Given task: Copy all of the material word for word, except for the pictures.

■ ■ ■ ■ ■

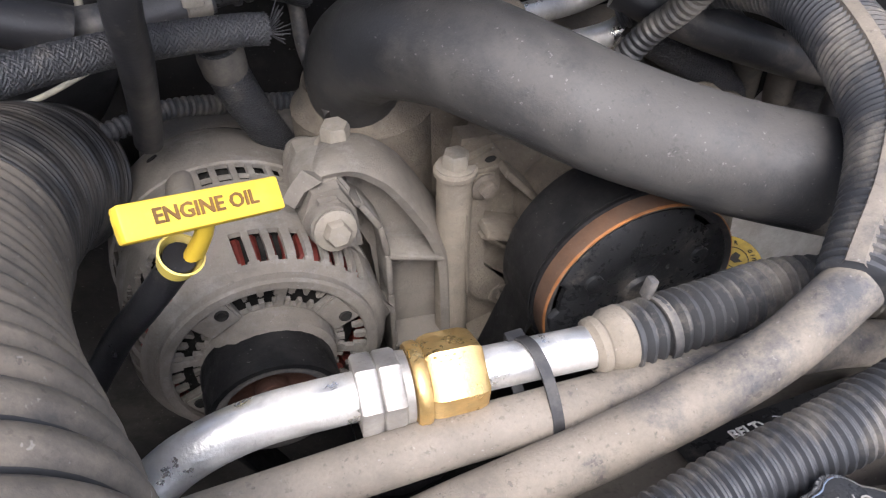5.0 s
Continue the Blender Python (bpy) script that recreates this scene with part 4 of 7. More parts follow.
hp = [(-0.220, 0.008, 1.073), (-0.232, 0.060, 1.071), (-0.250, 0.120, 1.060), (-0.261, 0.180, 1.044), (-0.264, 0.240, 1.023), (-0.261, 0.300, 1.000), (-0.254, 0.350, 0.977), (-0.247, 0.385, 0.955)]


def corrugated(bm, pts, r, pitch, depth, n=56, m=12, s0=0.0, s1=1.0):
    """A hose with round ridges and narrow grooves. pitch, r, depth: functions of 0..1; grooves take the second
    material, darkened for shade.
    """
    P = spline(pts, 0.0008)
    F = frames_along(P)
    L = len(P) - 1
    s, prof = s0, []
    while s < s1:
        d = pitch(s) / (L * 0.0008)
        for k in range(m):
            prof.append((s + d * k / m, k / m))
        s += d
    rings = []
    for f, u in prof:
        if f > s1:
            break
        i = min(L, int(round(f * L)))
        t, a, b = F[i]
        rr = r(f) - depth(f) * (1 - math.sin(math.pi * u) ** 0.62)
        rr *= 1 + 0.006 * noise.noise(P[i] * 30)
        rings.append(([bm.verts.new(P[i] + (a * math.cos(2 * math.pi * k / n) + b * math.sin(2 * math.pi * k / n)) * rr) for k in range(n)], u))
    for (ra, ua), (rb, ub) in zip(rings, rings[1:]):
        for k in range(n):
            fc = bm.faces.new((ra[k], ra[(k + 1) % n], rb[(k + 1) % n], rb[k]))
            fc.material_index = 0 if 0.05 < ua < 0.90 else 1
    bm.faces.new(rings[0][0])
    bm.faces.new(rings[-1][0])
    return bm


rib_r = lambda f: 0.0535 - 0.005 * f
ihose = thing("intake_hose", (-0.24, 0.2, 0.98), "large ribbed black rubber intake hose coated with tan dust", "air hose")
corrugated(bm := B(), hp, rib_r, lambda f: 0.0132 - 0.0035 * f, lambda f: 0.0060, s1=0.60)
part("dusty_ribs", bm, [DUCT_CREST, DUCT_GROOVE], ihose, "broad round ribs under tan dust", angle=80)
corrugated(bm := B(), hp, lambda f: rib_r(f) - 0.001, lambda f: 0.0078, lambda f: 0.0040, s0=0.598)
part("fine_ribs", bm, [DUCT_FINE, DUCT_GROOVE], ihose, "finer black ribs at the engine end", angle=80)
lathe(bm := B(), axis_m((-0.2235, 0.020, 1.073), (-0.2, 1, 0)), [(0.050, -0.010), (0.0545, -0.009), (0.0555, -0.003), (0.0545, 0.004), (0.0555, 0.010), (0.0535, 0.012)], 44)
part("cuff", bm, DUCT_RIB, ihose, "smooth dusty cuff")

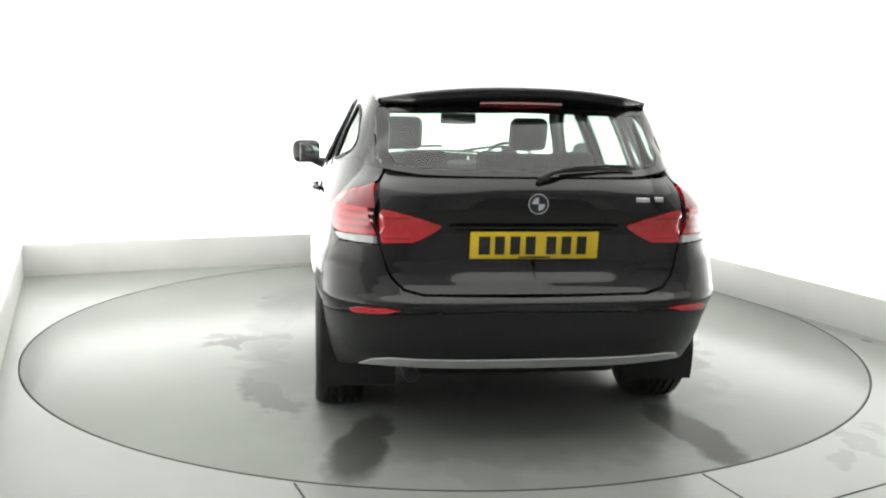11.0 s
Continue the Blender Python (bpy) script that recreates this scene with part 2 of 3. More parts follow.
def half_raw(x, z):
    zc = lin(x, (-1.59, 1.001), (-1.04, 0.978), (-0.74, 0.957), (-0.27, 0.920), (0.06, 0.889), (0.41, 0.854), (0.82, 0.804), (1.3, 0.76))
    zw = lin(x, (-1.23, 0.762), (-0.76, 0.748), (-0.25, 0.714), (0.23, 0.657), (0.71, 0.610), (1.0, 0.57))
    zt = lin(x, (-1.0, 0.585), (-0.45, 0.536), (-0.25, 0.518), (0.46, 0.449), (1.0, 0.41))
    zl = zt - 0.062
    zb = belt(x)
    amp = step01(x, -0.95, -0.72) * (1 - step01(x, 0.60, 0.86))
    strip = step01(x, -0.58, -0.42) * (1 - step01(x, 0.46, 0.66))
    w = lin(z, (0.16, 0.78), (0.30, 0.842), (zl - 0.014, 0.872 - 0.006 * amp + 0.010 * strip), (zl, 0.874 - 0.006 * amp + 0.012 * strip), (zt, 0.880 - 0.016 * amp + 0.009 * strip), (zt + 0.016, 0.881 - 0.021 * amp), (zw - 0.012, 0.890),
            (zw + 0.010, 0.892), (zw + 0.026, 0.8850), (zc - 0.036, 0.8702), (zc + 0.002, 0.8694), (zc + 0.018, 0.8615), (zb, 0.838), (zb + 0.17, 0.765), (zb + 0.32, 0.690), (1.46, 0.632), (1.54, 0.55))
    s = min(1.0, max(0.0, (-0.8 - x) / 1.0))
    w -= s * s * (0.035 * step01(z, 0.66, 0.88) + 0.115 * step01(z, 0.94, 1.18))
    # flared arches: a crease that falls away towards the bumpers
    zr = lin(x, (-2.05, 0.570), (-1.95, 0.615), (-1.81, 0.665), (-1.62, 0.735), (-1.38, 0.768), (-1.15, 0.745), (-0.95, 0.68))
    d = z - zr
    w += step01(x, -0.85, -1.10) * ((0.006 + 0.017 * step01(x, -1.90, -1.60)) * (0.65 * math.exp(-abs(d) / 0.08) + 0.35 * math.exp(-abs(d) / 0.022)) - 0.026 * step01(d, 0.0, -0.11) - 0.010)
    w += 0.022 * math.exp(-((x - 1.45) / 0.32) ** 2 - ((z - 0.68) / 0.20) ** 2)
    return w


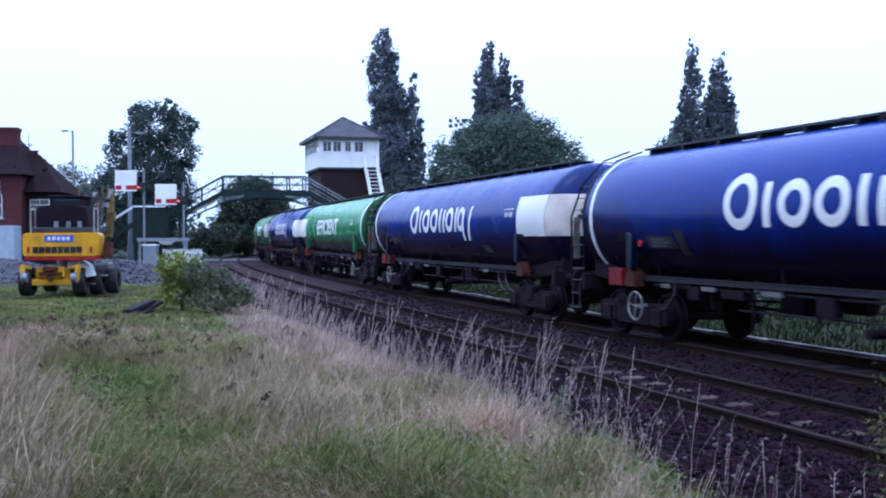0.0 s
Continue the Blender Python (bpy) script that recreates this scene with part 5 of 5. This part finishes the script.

■ ■ ■ ■ ■

Solution to the problem:
5.0 s
Continue the Blender Python (bpy) script that recreates this scene with part 4 of 7. More parts follow.
hp = [(-0.220, 0.008, 1.073), (-0.232, 0.060, 1.071), (-0.250, 0.120, 1.060), (-0.261, 0.180, 1.044), (-0.264, 0.240, 1.023), (-0.261, 0.300, 1.000), (-0.254, 0.350, 0.977), (-0.247, 0.385, 0.955)]


def corrugated(bm, pts, r, pitch, depth, n=56, m=12, s0=0.0, s1=1.0):
    """A hose with round ridges and narrow grooves. pitch, r, depth: functions of 0..1; grooves take the second
    material, darkened for shade.
    """
    P = spline(pts, 0.0008)
    F = frames_along(P)
    L = len(P) - 1
    s, prof = s0, []
    while s < s1:
        d = pitch(s) / (L * 0.0008)
        for k in range(m):
            prof.append((s + d * k / m, k / m))
        s += d
    rings = []
    for f, u in prof:
        if f > s1:
            break
        i = min(L, int(round(f * L)))
        t, a, b = F[i]
        rr = r(f) - depth(f) * (1 - math.sin(math.pi * u) ** 0.62)
        rr *= 1 + 0.006 * noise.noise(P[i] * 30)
        rings.append(([bm.verts.new(P[i] + (a * math.cos(2 * math.pi * k / n) + b * math.sin(2 * math.pi * k / n)) * rr) for k in range(n)], u))
    for (ra, ua), (rb, ub) in zip(rings, rings[1:]):
        for k in range(n):
            fc = bm.faces.new((ra[k], ra[(k + 1) % n], rb[(k + 1) % n], rb[k]))
            fc.material_index = 0 if 0.05 < ua < 0.90 else 1
    bm.faces.new(rings[0][0])
    bm.faces.new(rings[-1][0])
    return bm


rib_r = lambda f: 0.0535 - 0.005 * f
ihose = thing("intake_hose", (-0.24, 0.2, 0.98), "large ribbed black rubber intake hose coated with tan dust", "air hose")
corrugated(bm := B(), hp, rib_r, lambda f: 0.0132 - 0.0035 * f, lambda f: 0.0060, s1=0.60)
part("dusty_ribs", bm, [DUCT_CREST, DUCT_GROOVE], ihose, "broad round ribs under tan dust", angle=80)
corrugated(bm := B(), hp, lambda f: rib_r(f) - 0.001, lambda f: 0.0078, lambda f: 0.0040, s0=0.598)
part("fine_ribs", bm, [DUCT_FINE, DUCT_GROOVE], ihose, "finer black ribs at the engine end", angle=80)
lathe(bm := B(), axis_m((-0.2235, 0.020, 1.073), (-0.2, 1, 0)), [(0.050, -0.010), (0.0545, -0.009), (0.0555, -0.003), (0.0545, 0.004), (0.0555, 0.010), (0.0535, 0.012)], 44)
part("cuff", bm, DUCT_RIB, ihose, "smooth dusty cuff")

11.0 s
Continue the Blender Python (bpy) script that recreates this scene with part 2 of 3. More parts follow.
def half_raw(x, z):
    zc = lin(x, (-1.59, 1.001), (-1.04, 0.978), (-0.74, 0.957), (-0.27, 0.920), (0.06, 0.889), (0.41, 0.854), (0.82, 0.804), (1.3, 0.76))
    zw = lin(x, (-1.23, 0.762), (-0.76, 0.748), (-0.25, 0.714), (0.23, 0.657), (0.71, 0.610), (1.0, 0.57))
    zt = lin(x, (-1.0, 0.585), (-0.45, 0.536), (-0.25, 0.518), (0.46, 0.449), (1.0, 0.41))
    zl = zt - 0.062
    zb = belt(x)
    amp = step01(x, -0.95, -0.72) * (1 - step01(x, 0.60, 0.86))
    strip = step01(x, -0.58, -0.42) * (1 - step01(x, 0.46, 0.66))
    w = lin(z, (0.16, 0.78), (0.30, 0.842), (zl - 0.014, 0.872 - 0.006 * amp + 0.010 * strip), (zl, 0.874 - 0.006 * amp + 0.012 * strip), (zt, 0.880 - 0.016 * amp + 0.009 * strip), (zt + 0.016, 0.881 - 0.021 * amp), (zw - 0.012, 0.890),
            (zw + 0.010, 0.892), (zw + 0.026, 0.8850), (zc - 0.036, 0.8702), (zc + 0.002, 0.8694), (zc + 0.018, 0.8615), (zb, 0.838), (zb + 0.17, 0.765), (zb + 0.32, 0.690), (1.46, 0.632), (1.54, 0.55))
    s = min(1.0, max(0.0, (-0.8 - x) / 1.0))
    w -= s * s * (0.035 * step01(z, 0.66, 0.88) + 0.115 * step01(z, 0.94, 1.18))
    # flared arches: a crease that falls away towards the bumpers
    zr = lin(x, (-2.05, 0.570), (-1.95, 0.615), (-1.81, 0.665), (-1.62, 0.735), (-1.38, 0.768), (-1.15, 0.745), (-0.95, 0.68))
    d = z - zr
    w += step01(x, -0.85, -1.10) * ((0.006 + 0.017 * step01(x, -1.90, -1.60)) * (0.65 * math.exp(-abs(d) / 0.08) + 0.35 * math.exp(-abs(d) / 0.022)) - 0.026 * step01(d, 0.0, -0.11) - 0.010)
    w += 0.022 * math.exp(-((x - 1.45) / 0.32) ** 2 - ((z - 0.68) / 0.20) ** 2)
    return w


0.0 s
Continue the Blender Python (bpy) script that recreates this scene with part 5 of 5. This part finishes the script.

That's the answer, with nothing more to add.